Celebrating the astonishing creative courage of the composers and performers who were permitted their "Leisure Time Activities" so that the Nazis might obscure the reality of Holocaust requires the sort of range of expression that von Otter has. Because while Ullman, Pavel Haas and Erwin Schulhoff were major contemporary composers whose work sounds very much at the cutting edge of the mid-20th century, Karel Svenk's music sits somewhere between Weimar cabaret and a barn dance (with a distinct similarity to Jimmy Shand at times) and young Robert Dauber's sole surviving piece, a Violin Sonata preceded by an affecting poem, is almost Palm Court.

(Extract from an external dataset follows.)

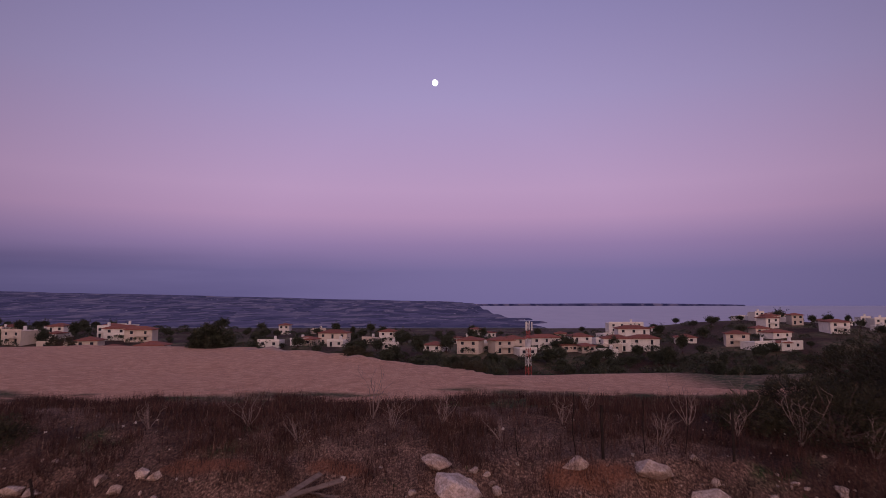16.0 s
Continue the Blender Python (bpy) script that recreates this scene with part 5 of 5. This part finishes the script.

But after many years promoting this repertoire and the stories behind it, these musicians can both attempt to recreate what the concerts may have been like, by segueing from Schulhoff into Bach, and underline the grim reality of their situation by closing with the lullaby that poet and songwriter Ilse Weber reportedly sang to the children as they were led to the gas chamber. That one son escaped before war broke out and lived later in Stockholm is clearly a significant link for the soprano.